Peter Hancock Capitol News Illinois Published 4:23 pm CST, Thursday, March 4, 2021 SPRINGFIELD — A new report by the credit rating agency Moody’s says Illinois will set a new record this year when it reports a total net pension liability of more than $300 billion, the highest of any state in the nation. As of
Peter Hancock Capitol News Illinois
SPRINGFIELD — A new report by the credit rating agency Moody’s says Illinois will set a new record this year when it reports a total net pension liability of more than $300 billion, the highest of any state in the nation.
As of June 30, 2020, the report stated, the total unfunded liabilities of the state’s five pension systems stood at $317 billion, a 19 percent increase from the prior year. That was largely due to historically low interest rates, which have depressed pension fund earnings throughout the country.
With the state’s gross domestic product, or GDP, estimated to have fallen 2.5 percent in calendar year 2020, that pension liability amounts to roughly 37 percent of the state’s total economic output, up from a range of 28-32 percent over the previous four years.
When combined with other long-term liabilities, including retiree health care and bonded indebtedness, Moody’s estimates the state’s total liability ratio will amount to 48 percent of GDP for the fiscal year 2021 reporting cycle.
The report says that 80 percent of the increase is attributable to falling interest rates, but weaker-than-expected investment performance also played a role. The Illinois Teachers’ Retirement System, the largest of the five pension systems, reported investment returns of just 0.52 percent during the reporting period, far below its target of 7 percent.
“Illinois is an outlier among states both for fiscal challenges from pension expenses and for its limited capacity to modify the benefit packages that drive these expenses,” the report states. “The state allocates about 30 percent of its budget to retirement benefits and debt service, a ‘fixed-cost’ ratio more than three times the median for states, and its constitution gives public workers some of the most ironclad retirement benefit protections available.”
The report goes on to say that the amount that the state contributes to its pension funds is actually far less than what is needed to prevent continuing growth in their unfunded liabilities. Under current law, the contribution amounts are set each year at a rate aimed at achieving a 90 percent funded ratio by 2045.
The report also notes that Gov. JB Pritzker’s proposed budget for the fiscal year that begins July 1 lacks any broad plan to address the state’s pension debt. But it also gave him credit for not suggesting the state scale back on pension payments over the short term to alleviate fiscal pressure brought on by the COVID-19 pandemic.

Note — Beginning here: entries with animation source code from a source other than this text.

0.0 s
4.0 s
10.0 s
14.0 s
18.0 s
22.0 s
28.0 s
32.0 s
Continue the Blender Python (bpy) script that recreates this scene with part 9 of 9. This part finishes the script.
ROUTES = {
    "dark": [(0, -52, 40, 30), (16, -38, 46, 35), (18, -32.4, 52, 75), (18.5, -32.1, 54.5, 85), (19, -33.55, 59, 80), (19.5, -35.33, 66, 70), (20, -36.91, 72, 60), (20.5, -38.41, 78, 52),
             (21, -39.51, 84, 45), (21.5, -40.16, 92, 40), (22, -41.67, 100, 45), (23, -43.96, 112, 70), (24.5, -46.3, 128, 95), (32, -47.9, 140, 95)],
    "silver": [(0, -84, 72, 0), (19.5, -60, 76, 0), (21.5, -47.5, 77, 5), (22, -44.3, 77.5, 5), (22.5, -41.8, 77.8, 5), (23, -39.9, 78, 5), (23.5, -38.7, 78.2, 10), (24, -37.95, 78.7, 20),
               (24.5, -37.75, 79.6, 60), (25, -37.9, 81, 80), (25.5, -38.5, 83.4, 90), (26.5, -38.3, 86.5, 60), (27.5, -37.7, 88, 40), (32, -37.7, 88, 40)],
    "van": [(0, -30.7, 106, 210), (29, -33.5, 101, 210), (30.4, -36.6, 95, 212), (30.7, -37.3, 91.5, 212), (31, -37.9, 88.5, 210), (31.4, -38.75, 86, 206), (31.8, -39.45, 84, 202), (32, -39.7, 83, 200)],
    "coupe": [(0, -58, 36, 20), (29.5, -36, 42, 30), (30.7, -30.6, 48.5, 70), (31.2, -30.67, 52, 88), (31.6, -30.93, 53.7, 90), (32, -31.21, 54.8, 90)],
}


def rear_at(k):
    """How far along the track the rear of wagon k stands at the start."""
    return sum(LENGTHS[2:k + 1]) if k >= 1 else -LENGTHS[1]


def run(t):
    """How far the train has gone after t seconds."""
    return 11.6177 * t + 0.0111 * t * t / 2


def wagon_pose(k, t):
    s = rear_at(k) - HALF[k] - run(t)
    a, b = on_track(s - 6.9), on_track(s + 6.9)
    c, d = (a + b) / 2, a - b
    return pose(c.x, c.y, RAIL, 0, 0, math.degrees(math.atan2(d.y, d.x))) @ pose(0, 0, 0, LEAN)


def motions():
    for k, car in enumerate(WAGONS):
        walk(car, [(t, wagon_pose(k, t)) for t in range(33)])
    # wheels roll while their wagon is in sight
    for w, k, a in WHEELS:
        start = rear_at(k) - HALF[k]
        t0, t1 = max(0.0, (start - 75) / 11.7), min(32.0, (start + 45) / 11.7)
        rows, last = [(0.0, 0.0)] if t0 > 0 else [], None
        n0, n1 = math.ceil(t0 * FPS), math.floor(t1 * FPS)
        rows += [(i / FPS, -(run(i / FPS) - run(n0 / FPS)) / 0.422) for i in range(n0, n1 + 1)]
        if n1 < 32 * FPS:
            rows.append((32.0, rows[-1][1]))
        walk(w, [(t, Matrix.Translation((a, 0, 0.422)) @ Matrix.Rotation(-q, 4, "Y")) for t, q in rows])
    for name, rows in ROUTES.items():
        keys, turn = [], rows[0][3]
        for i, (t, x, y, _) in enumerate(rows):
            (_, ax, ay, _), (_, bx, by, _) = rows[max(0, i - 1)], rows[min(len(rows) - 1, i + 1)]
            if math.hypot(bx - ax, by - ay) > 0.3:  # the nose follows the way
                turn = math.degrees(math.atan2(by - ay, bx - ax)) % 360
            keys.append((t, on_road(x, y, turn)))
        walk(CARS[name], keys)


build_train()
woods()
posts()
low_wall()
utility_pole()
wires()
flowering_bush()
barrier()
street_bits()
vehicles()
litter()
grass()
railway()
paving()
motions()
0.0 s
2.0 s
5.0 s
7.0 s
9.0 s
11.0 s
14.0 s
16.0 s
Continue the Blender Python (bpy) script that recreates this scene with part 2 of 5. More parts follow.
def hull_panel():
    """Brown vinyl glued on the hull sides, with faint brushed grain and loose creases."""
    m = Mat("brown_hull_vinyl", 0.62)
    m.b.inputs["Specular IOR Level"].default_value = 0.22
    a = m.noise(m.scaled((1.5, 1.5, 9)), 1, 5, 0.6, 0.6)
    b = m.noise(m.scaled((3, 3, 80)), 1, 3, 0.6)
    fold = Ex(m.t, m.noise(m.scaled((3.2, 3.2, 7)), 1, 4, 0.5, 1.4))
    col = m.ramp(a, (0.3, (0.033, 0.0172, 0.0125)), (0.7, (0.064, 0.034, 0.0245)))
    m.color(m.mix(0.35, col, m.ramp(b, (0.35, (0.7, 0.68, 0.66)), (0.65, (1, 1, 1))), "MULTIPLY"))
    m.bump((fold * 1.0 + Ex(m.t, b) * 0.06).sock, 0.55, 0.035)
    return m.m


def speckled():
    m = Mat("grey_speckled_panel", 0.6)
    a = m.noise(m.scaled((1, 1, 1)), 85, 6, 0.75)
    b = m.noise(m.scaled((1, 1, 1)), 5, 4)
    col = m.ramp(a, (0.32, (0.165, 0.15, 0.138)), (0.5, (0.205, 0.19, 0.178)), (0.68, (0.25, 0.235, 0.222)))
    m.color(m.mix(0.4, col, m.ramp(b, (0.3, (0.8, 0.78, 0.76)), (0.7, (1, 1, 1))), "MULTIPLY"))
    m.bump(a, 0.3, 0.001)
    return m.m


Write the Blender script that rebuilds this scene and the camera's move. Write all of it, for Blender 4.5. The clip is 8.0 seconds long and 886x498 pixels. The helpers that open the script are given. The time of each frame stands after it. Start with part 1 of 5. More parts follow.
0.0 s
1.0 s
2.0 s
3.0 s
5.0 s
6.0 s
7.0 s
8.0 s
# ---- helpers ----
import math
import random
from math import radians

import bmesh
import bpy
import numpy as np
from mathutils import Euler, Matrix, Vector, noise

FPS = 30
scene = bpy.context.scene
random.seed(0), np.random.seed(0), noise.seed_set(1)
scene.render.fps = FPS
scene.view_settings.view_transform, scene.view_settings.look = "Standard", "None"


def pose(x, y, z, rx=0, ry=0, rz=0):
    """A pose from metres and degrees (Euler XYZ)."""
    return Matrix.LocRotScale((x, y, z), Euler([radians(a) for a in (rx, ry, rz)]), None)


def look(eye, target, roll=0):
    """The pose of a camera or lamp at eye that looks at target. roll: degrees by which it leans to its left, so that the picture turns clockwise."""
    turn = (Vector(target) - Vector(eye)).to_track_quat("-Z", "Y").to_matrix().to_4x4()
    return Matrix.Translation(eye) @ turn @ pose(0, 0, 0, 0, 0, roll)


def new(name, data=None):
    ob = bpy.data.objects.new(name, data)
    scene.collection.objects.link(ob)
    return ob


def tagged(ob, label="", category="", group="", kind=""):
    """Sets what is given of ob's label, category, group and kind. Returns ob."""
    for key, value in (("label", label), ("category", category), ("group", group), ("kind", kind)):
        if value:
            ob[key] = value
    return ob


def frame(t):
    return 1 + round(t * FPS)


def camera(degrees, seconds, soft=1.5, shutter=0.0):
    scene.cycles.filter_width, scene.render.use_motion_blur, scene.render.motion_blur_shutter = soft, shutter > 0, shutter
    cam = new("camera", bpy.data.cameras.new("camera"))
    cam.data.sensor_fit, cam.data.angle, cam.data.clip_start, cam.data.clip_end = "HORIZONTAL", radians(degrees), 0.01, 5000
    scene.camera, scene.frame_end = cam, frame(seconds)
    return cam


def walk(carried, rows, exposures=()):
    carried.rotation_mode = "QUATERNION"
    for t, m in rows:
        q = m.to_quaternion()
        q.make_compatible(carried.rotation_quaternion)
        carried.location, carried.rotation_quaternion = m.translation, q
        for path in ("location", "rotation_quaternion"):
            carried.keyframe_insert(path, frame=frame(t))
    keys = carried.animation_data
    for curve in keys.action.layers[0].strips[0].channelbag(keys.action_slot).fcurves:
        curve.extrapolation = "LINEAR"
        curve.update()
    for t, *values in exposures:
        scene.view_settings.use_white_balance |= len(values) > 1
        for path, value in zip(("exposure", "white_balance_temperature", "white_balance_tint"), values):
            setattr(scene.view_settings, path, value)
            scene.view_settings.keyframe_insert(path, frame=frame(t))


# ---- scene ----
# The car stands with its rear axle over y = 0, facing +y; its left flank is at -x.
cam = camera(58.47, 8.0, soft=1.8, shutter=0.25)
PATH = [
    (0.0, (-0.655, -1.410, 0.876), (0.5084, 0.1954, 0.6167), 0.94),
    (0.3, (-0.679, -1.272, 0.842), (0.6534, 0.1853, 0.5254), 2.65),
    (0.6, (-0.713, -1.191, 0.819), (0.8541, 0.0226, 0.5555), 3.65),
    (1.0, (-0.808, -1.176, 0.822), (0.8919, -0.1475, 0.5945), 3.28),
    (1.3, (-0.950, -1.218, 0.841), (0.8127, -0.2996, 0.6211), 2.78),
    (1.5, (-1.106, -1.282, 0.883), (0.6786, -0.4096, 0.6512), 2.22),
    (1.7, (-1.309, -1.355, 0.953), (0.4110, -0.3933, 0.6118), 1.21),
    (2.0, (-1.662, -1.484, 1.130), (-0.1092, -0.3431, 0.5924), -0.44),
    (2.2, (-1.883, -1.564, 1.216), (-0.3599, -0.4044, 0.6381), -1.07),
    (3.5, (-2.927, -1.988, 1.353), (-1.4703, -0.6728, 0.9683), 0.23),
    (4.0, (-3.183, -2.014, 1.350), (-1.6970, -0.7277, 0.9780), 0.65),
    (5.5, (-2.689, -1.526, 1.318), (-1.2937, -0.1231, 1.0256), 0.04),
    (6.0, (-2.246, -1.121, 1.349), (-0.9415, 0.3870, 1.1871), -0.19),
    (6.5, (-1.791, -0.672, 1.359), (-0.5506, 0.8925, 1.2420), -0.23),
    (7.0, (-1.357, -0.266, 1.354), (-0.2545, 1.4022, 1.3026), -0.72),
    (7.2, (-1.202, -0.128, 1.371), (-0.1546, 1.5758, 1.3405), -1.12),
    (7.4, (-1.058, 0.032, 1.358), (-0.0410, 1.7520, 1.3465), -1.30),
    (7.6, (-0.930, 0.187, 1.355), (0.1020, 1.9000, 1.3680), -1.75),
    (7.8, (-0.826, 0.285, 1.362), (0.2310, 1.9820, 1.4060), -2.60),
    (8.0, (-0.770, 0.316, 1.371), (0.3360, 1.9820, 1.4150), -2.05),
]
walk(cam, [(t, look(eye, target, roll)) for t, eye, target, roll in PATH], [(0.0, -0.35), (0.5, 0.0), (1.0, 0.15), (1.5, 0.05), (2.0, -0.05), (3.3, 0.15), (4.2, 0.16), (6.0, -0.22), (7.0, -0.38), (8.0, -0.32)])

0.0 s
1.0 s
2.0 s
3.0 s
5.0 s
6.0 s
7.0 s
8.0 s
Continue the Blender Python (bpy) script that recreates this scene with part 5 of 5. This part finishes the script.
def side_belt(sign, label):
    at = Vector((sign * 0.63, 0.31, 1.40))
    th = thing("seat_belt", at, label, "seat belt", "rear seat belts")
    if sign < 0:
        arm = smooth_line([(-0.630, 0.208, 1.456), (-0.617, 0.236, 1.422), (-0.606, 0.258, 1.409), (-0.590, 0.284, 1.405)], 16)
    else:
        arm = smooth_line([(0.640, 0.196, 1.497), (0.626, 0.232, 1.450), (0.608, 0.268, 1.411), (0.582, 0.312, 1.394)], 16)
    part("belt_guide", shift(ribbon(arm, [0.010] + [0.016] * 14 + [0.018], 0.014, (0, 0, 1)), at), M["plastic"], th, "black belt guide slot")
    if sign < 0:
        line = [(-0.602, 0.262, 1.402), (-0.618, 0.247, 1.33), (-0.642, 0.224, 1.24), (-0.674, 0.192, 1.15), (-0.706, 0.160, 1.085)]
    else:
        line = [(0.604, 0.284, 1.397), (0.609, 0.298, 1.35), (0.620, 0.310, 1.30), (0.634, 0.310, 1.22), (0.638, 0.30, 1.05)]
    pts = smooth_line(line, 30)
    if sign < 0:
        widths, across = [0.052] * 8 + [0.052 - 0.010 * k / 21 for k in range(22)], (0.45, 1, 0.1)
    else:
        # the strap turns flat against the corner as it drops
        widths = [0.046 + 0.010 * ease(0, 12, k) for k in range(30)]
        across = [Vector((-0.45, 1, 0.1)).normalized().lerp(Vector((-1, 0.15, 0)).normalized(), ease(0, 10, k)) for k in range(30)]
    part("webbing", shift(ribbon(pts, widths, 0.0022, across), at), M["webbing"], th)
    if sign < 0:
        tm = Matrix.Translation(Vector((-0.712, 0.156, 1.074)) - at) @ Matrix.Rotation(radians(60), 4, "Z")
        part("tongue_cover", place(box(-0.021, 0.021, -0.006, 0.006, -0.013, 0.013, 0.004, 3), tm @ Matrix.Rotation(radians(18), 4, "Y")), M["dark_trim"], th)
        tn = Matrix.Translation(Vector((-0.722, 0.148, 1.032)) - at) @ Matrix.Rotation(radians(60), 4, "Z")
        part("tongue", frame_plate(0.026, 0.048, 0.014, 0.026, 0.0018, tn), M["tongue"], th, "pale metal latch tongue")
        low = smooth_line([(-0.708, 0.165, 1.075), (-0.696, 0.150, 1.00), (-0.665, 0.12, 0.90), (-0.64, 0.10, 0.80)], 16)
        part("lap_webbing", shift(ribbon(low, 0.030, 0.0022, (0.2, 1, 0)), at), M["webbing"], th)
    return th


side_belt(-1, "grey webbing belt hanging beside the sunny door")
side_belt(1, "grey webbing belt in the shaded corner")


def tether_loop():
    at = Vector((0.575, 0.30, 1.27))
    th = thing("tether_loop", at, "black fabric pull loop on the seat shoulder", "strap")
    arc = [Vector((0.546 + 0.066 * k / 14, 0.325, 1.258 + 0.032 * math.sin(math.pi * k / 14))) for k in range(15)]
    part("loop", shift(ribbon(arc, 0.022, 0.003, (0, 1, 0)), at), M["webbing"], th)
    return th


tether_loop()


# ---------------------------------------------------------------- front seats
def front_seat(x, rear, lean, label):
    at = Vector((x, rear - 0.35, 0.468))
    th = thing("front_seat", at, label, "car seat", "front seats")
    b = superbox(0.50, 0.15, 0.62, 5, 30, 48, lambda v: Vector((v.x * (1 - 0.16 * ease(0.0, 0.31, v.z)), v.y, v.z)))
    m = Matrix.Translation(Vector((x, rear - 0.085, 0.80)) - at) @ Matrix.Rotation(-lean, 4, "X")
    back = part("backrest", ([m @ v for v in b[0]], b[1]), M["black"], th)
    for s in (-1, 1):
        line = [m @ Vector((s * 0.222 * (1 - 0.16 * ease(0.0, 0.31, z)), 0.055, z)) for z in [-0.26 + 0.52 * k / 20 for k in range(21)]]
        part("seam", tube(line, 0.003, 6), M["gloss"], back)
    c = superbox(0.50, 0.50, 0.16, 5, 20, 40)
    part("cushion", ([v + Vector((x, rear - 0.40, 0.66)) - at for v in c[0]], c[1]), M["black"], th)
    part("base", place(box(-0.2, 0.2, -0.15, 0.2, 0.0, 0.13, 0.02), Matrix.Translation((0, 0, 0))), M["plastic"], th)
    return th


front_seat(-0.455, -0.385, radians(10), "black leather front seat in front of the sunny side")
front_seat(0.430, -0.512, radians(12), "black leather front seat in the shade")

In a separate report to the state’s Commission on Government Forecasting and Accountability, or COGFA, the consulting firm Moody’s Analytics, a subsidiary of Moody’s Corp., said the state’s fiscal condition could hamper its ability to recover smoothly from the recession.
“Weak public finances mean Illinois will have to make extraordinary fiscal adjustments that leave it playing catch-up in the next business cycle,” the report stated. “Population loss and troubled state finances will limit Illinois’ long-term potential.”
The report says the state’s economy is expected to start recovering in earnest around mid-year and the unemployment rate should be under 6 percent by the end of the year, which would be in line with the national average but higher than other Midwest states.
How quickly the economy recovers will largely depend on how quickly the COVID-19 vaccines are delivered and how quickly the U.S. population as a whole achieves “herd immunity,” which is currently projected to happen by the fall.
“The economy should quickly kick into an extended period of strong growth as people shed their fear of getting sick and get back to doing what they did before the pandemic,” the report stated.